Çözüm sürecine inanmayan ve karşı olanlar çok güçlendiler. Yani ortada karar verilmiş, taktik ya da stratejik bir yaklaşım aslında hiçbir zaman olmadı. Bireysel görüşüm olarak şunu da belirtebilirim; Türkiye Cumhuriyeti devleti ve hükümetleri zaten hiçbir zaman o kadar sağlam şekilde önceden tasarlanmış projelere stratejilere sahip olmadılar. Bugün bile işler o şekilde yürümüyor. Bugün ağırlıklı keyfi yürüyor. O zaman öyle değildi. İçyapı sanıldığından daha çok çoğulcuydu, ama bu dışarıdan gözükmüyordu. Bütün mesele bu. Şeffaflığın olmadığı bir ülke Türkiye. Dolayısıyla devletin ve hükümetin içerisindeki çoğulcu yapılar çoğu zaman dışarıdan gözükmüyorlar. Ve o çoğulcu yapılar gözükmedikleri için zayıf kalıyorlar. Konjonktür biraz kötüye gittiği ve biraz tedirginlik başladığı anda, Tayip Erdoğan’ın tavrı çok belirleyici oldu. Bahçeli ile iş birliğine geçtiği andan itibaren tamamen işler o yöne doğru kaydı ve diğer tarafın önünü kesti. Diğer taraf bu tavrı görünce geri çekilmek, ağızlarını kapamak zorunda kaldılar, cesaretlerini kaybettiler ve kamusal alanın da dışına çıktılar. Sonuç itibariyle şunu belirtebilirim; bu tarihsel bir fırsattı ve herhangi bir kişinin ya da gücün tek başına çözebileceği bir mesele değildi. Çoklu aktörlerin denk gelmesiyle ancak olabilecekti. Çok kırılgan bir durumdu zaten. Ama şansı vardı. Ne yazık ki bu şans heder edildi.

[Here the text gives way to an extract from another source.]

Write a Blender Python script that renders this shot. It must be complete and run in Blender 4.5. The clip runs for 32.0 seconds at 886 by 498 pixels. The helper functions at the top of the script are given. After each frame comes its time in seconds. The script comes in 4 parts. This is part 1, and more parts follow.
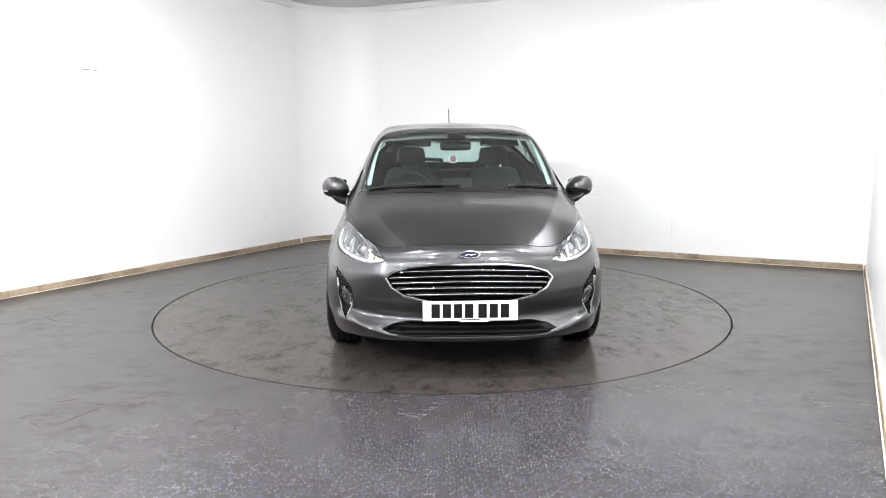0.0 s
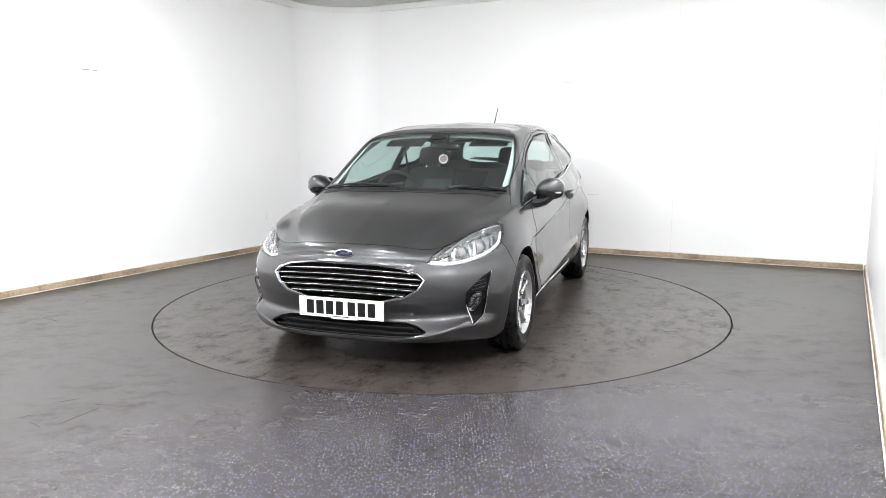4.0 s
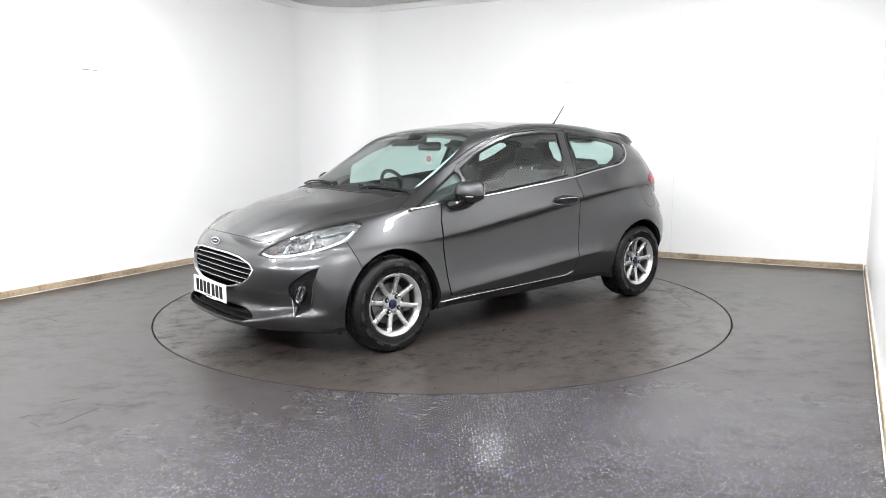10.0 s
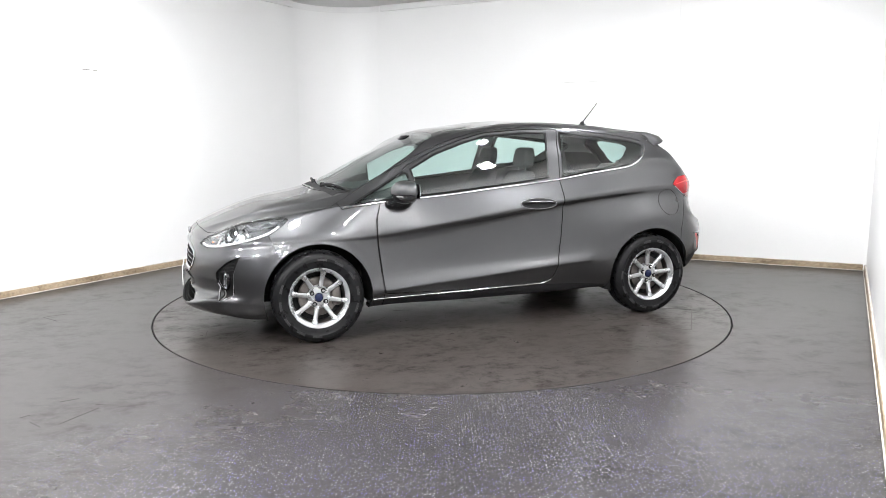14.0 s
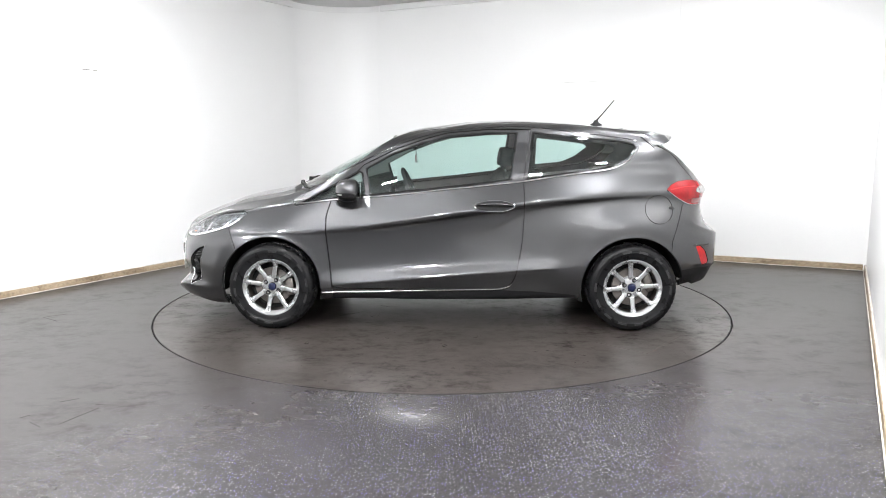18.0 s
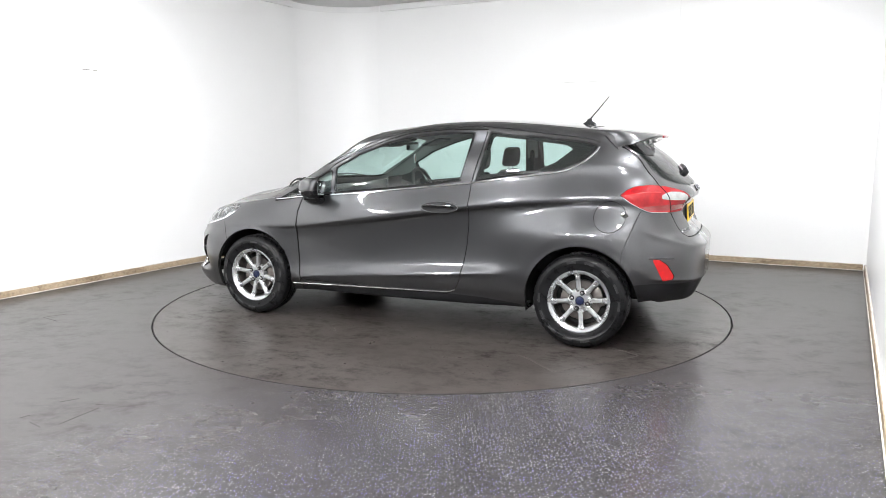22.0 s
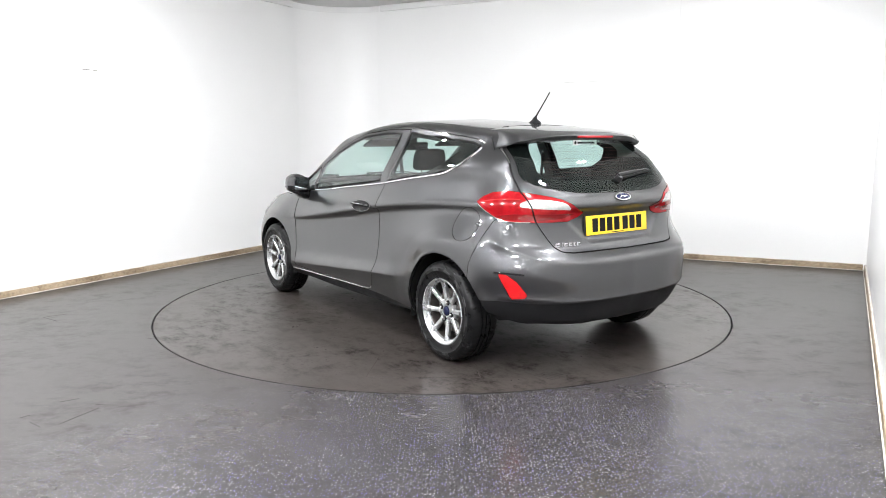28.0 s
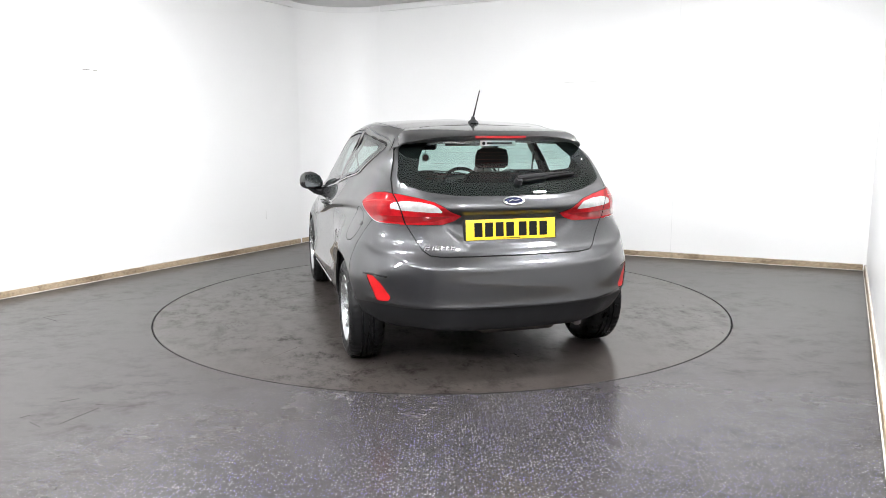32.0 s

“Hendek siyasetinin’ başlaması, çözüm istemeyen adamların eline en büyük kozu verdi”
Böyle bir durumda, 7 Haziran 2015 seçimlerinden hemen sonra ‘hendek siyasetinin’ başlaması, bu adamların eline zaten en büyük kozu verdi. Çünkü zaten bu adamlar ‘Türk camiasına’ dönüp şunu söylediler; “Biz size söylemiştik, bakın işte haklı çıktık. Örgüt her eline geçen fırsatı, çıkarı temelinde kullanacaktır. Bunlarla iş olmaz.” Bu noktadan sonra hükümetin ve hele Türkiye Cumhuriyeti devletinin kendine has bakışını da bildiğimize göre, zaten başka bir yöne gitmesini beklemek olamazdı. Buradaki olay şudur; Eğer Türkiye Cumhuriyeti’nin içerisinde bu sorun çözülecekse, Türkiye Cumhuriyeti’ni yönetenlerin içerisinde partner bulmanız gerekli. Ve bu partnerlerin azınlıkta olduğunu bilerek davranmak ve dikkat etmek gerekiyor. O partnerleri kaybettiğiniz zaman zaten geriye karşıtlar kalıyor. Karşıtlar da zaten çoğunlukla kaba bir Türk milliyetçiliğinden yanalar. Ondan sonra da zaten bir çözüm falan olmaz yani.
Gelecek Partisi’nin Rojava Kürdistanı’na yönelik yaklaşımı nasıl olacak?
Partimizin genel anlamdaki tutumu, dediğim gibi şiddet var mı, yok mu sorusu ile çok basit olarak ilişkili. Yani şiddet kullanan siyasetlerle ve siyasetçilerle birlikte hareket etme ihtimalimiz kesinlikle yok. Şiddet kullanmayanlarla ise parça bazında ve anlaştığımız her konuda iş birliği yapma ihtimalimiz söz konusu. Biz bunlardan birincisinin, olabildiğince minimumda olmasını arzuluyoruz. Yani Kürtlerin de zaman içerisinde şiddetten tamamen uzaklaşarak siyaset yapmalarını ümit ediyoruz. Ve öyle olduğu zaman da kendi rolümüzün hem bölgede ve hem de Türkiye’de çok daha fazla olacağını düşünüyoruz.